マイケル・フレイン『墜落のある風景』
Frayn, Michael. Headlong. 山本やよい訳. 東京,東京創元社,2001.315p.(創元推理文庫)

 主人公は,ノミナリズムを専門とする哲学者であり,研究休暇中である。美術史家である妻と娘とともにロンドンを離れ別荘にきている。現在,美術哲学というより図像解釈学に関心を持ちはじめた。近くに住む男から招待を受け,家に行くルカ・ジョルダーノの絵を見せられ価格を査定してほしいと頼まれる。この家には他にも絵があった。煤よけに使われている1枚は,どうやらブリューゲルの失われた月暦画ではないか。妻にも秘密にしてロンドンに出かけて,ロンドン図書館,ヴィクトリア&アルバート美術館の図書館,ウィット図書館で,ブリューゲルと16世紀オランダについて調べ始める。

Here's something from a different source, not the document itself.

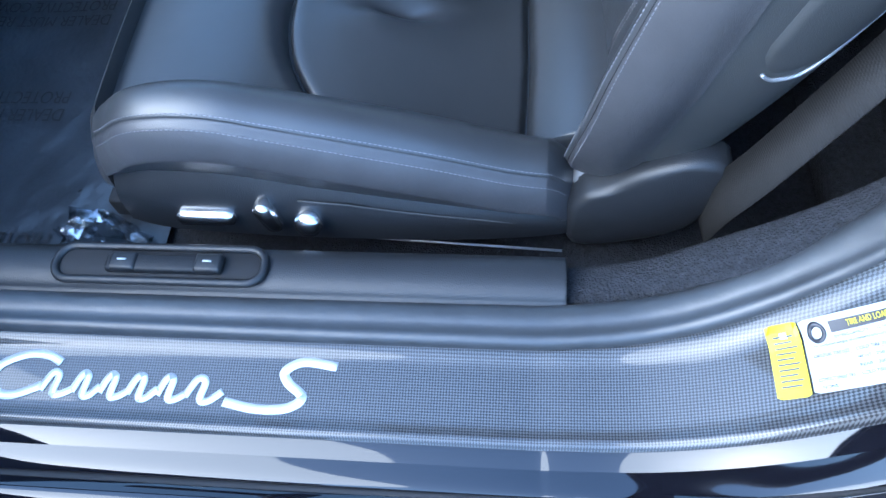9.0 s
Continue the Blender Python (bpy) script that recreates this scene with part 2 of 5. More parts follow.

 本当は,面白くなるはずなのであるが,主人公の性格がよくない。明らかに主人公より優秀でよくできた妻を含めて,周りの人間を踏みつけながら他人の絵を騙し取ろうとする。勝手な思いこみばかりしているので,主人公が調べ上げるブリューゲルの絵の解釈も思いつきに過ぎないように思われる。これでは,ノミナリズムや図像解釈学を馬鹿にしているとしか思えない。作者が主人公を嫌っているようなので,読むほどに不快になる。